**SUPPLIED MATERIAL:**
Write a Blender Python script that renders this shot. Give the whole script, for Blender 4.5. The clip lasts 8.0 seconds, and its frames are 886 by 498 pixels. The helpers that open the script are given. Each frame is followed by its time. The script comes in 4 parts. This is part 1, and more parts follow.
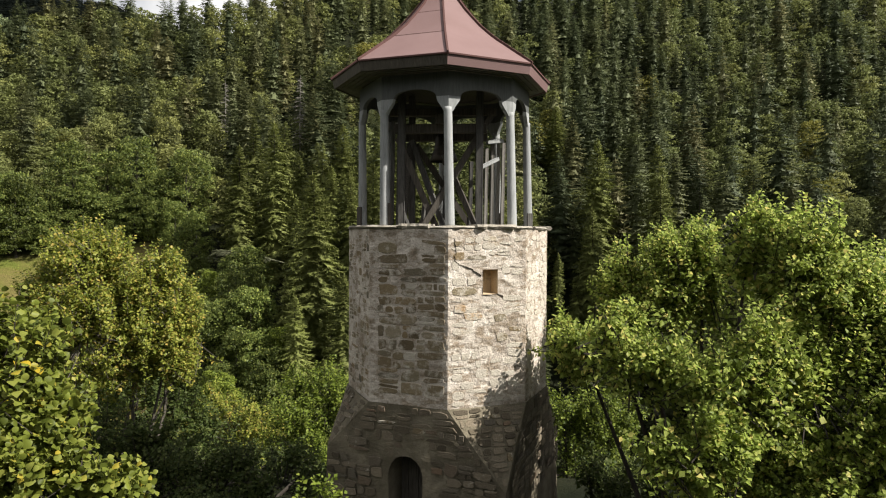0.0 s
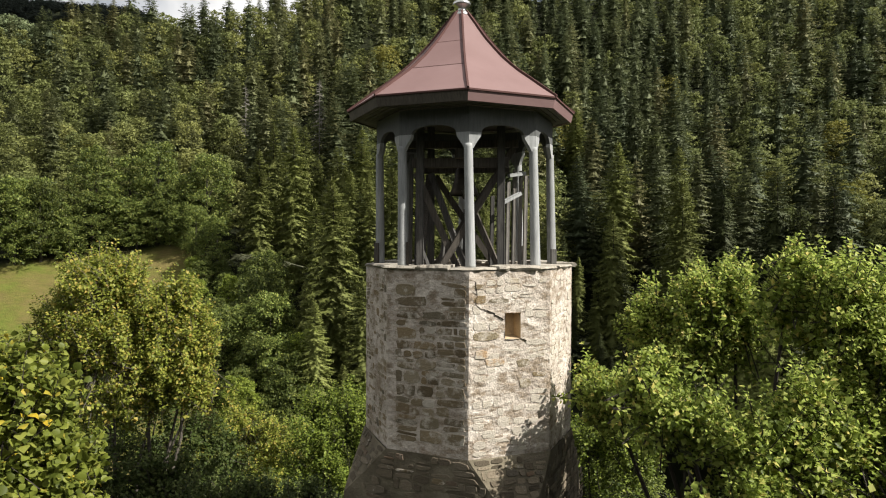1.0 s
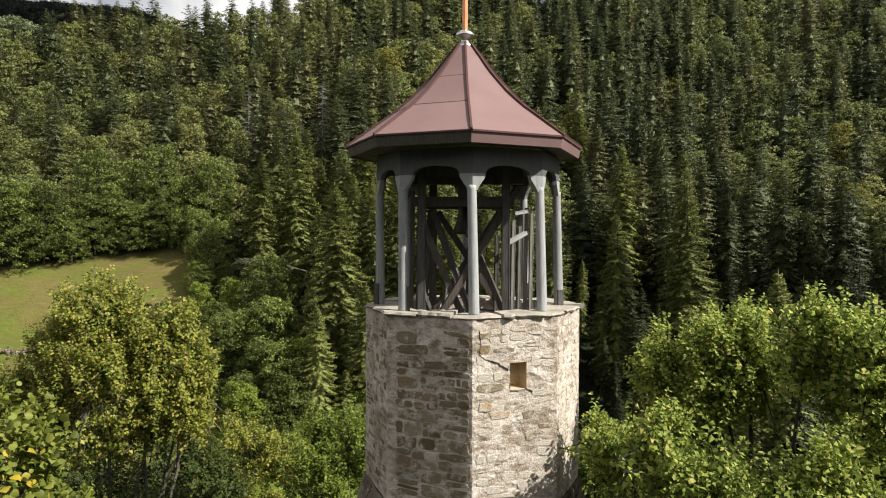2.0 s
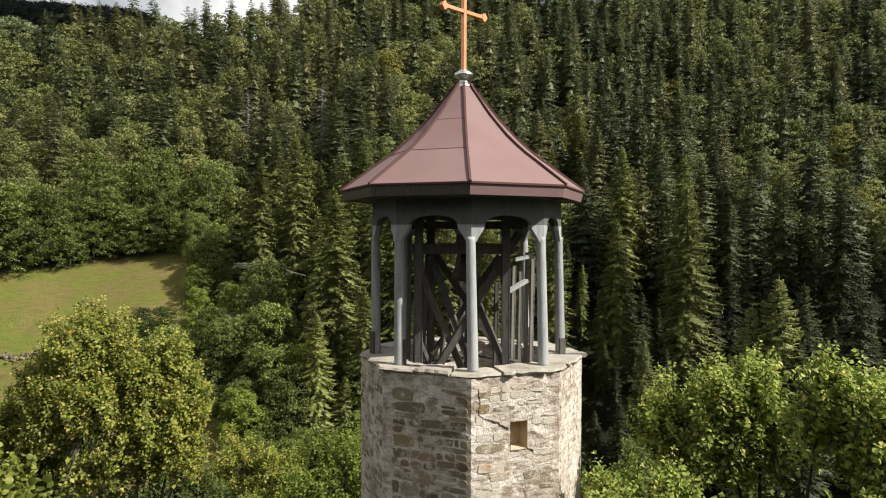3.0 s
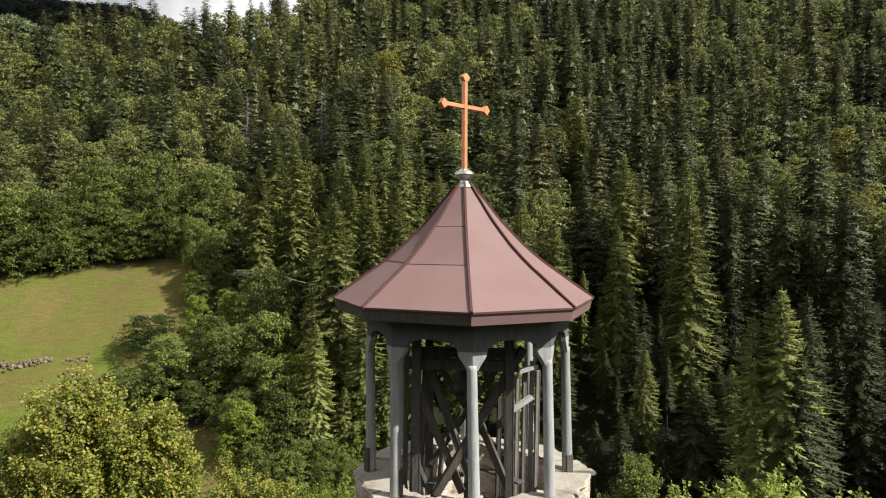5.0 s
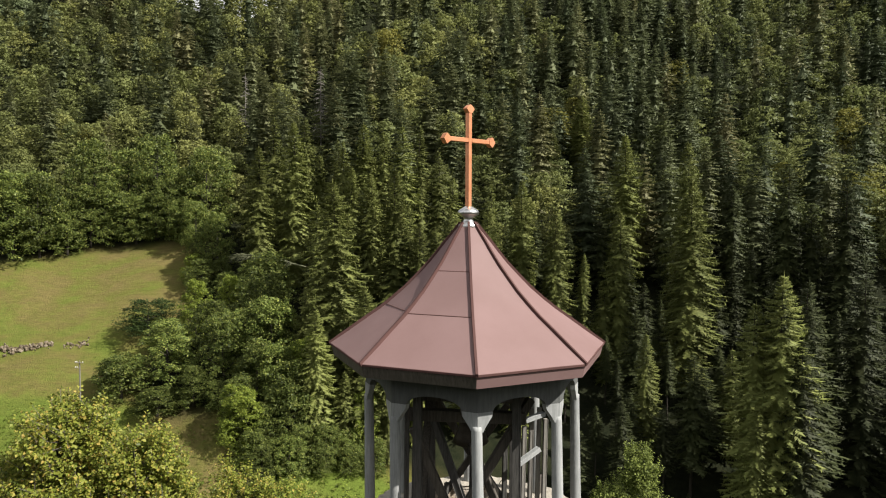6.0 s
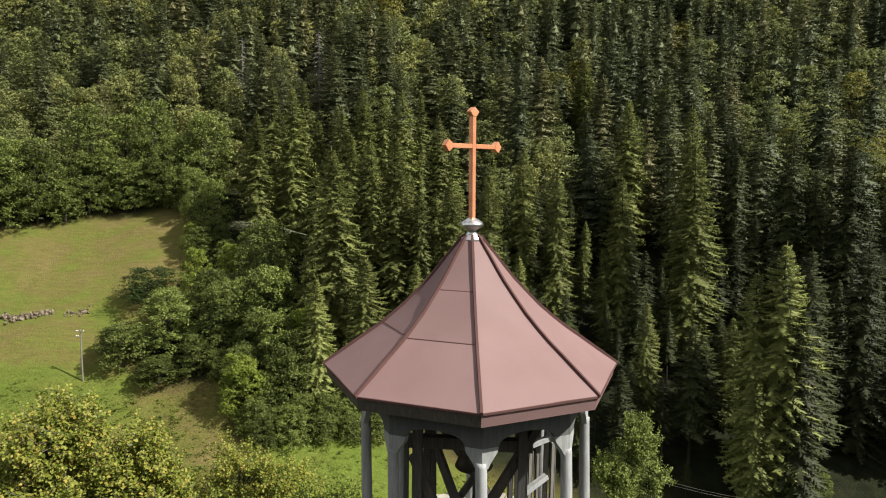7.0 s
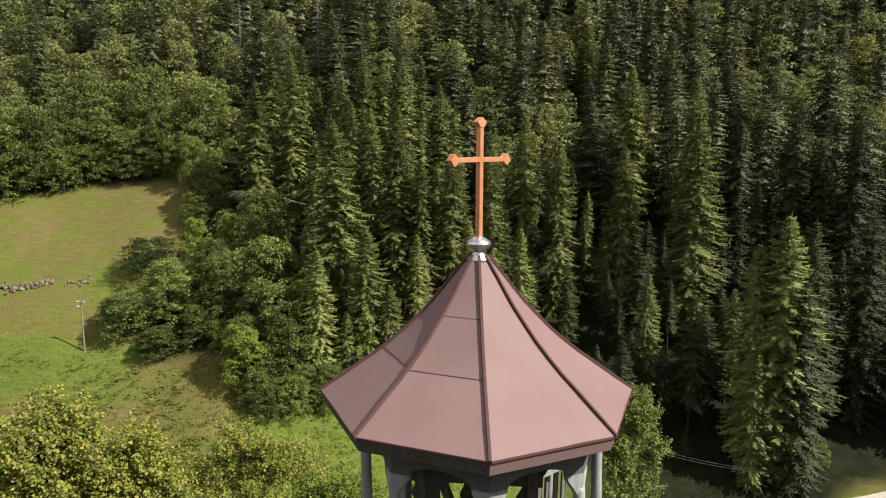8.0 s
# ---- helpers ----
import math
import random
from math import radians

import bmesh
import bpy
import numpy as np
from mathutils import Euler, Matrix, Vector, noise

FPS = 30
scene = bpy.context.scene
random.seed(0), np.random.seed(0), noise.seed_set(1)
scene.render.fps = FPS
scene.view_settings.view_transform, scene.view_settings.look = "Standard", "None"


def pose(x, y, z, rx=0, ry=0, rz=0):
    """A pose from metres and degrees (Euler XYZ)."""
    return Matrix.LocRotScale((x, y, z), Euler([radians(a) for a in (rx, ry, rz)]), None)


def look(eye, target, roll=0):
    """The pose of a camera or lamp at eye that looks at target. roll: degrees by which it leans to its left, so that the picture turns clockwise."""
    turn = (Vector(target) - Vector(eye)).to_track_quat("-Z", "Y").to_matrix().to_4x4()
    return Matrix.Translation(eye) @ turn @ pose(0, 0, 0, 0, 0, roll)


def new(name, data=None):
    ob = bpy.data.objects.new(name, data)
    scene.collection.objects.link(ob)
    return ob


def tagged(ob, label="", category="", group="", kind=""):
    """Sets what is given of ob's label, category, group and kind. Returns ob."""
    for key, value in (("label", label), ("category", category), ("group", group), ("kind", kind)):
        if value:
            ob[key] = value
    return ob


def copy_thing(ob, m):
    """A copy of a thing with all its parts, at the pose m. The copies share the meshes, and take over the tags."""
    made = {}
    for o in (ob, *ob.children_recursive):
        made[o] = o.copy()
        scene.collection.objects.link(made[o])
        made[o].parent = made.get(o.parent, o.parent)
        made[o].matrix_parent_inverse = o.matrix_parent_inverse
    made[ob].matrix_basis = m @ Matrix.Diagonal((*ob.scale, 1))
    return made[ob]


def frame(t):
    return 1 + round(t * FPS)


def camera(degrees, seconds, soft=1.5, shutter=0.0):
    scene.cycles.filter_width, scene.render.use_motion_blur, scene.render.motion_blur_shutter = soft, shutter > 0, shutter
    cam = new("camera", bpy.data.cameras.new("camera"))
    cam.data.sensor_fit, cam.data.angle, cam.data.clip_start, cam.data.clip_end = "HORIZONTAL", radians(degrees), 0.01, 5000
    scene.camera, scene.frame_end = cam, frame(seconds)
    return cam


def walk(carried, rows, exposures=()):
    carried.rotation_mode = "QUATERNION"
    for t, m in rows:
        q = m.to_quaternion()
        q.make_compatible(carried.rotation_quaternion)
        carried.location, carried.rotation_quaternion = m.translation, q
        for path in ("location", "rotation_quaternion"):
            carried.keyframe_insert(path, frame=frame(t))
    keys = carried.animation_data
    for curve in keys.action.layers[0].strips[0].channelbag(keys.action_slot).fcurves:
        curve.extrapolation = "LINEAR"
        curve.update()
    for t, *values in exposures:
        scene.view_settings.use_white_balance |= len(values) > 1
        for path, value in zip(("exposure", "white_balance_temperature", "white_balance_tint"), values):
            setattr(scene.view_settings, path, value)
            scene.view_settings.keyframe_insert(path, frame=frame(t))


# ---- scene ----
cam = camera(66.2, 8.0, soft=1.1)
PATH = [
    (0, (0.923, -11.768, 6.828), (0.774, -9.774, 6.791), 0.3),
    (0.5, (0.892, -11.557, 7.126), (0.717, -9.565, 7.091), 0.3),
    (1, (0.87, -11.343, 7.434), (0.665, -9.354, 7.398), 0.2),
    (1.5, (0.848, -11.117, 7.75), (0.633, -9.129, 7.714), 0.2),
    (3, (0.822, -10.542, 8.798), (0.608, -8.553, 8.762), 0.2),
    (3.5, (0.804, -10.374, 9.195), (0.59, -8.386, 9.16), 0.2),
    (4, (0.786, -10.227, 9.576), (0.572, -8.239, 9.541), 0.2),
    (4.5, (0.779, -10.062, 9.987), (0.565, -8.074, 9.951), 0.2),
    (6, (0.657, -9.256, 11.311), (0.442, -7.27, 11.201), 0.2),
    (6.5, (0.604, -8.903, 11.628), (0.39, -6.921, 11.465), 0.2),
    (7, (0.563, -8.539, 11.916), (0.348, -6.563, 11.7), 0.2),
    (7.5, (0.493, -8.15, 12.225), (0.278, -6.18, 11.957), 0.2),
    (8, (0.441, -7.87, 12.493), (0.226, -5.907, 12.177), 0.2),
]
walk(cam, [(t, look(eye, target, roll)) for t, eye, target, roll in PATH])

# ---- light: clear late-summer sky, sun from the side ----
SUN_TURN, SUN_HIGH = radians(107.0), radians(44)
world = bpy.data.worlds.new("world")
scene.world = world
world.use_nodes = True
sky = world.node_tree.nodes.new("ShaderNodeTexSky")
sky.sky_type, sky.sun_disc = "NISHITA", False
sky.sun_elevation, sky.sun_rotation = SUN_HIGH, SUN_TURN
sky.dust_density = 2.0
wn = world.node_tree
where = wn.nodes.new("ShaderNodeTexCoord")
puffs = wn.nodes.new("ShaderNodeTexNoise")
puffs.inputs["Scale"].default_value, puffs.inputs["Detail"].default_value = 2.6, 6.0
cover = wn.nodes.new("ShaderNodeValToRGB")
cover.color_ramp.elements[0].position, cover.color_ramp.elements[1].position = 0.40, 0.54
clouds = wn.nodes.new("ShaderNodeMix")
clouds.data_type = "RGBA"
clouds.inputs[7].default_value = (17.0, 16.8, 16.5, 1)
wn.links.new(where.outputs["Generated"], puffs.inputs["Vector"])
wn.links.new(puffs.outputs["Fac"], cover.inputs[0])
wn.links.new(cover.outputs[0], clouds.inputs[0])
wn.links.new(sky.outputs[0], clouds.inputs[6])
wn.links.new(clouds.outputs[2], wn.nodes["Background"].inputs[0])
wn.nodes["Background"].inputs[1].default_value = 0.033
sun = new("sun", bpy.data.lights.new("sun", "SUN"))
sun.data.energy, sun.data.angle, sun.data.color = 4.8, radians(0.5), (1.0, 0.95, 0.87)
sun.matrix_world = look((60 * math.sin(SUN_TURN), 60 * math.cos(SUN_TURN), 60 * math.tan(SUN_HIGH)), (0, 0, 0))
scene.view_settings.exposure = 0.92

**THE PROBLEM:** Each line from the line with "what is given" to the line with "made[o].parent = made.get(o.parent, o.parent)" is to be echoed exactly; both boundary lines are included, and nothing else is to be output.

**WRITTEN ANSWER:**
    """Sets what is given of ob's label, category, group and kind. Returns ob."""
    for key, value in (("label", label), ("category", category), ("group", group), ("kind", kind)):
        if value:
            ob[key] = value
    return ob


def copy_thing(ob, m):
    """A copy of a thing with all its parts, at the pose m. The copies share the meshes, and take over the tags."""
    made = {}
    for o in (ob, *ob.children_recursive):
        made[o] = o.copy()
        scene.collection.objects.link(made[o])
        made[o].parent = made.get(o.parent, o.parent)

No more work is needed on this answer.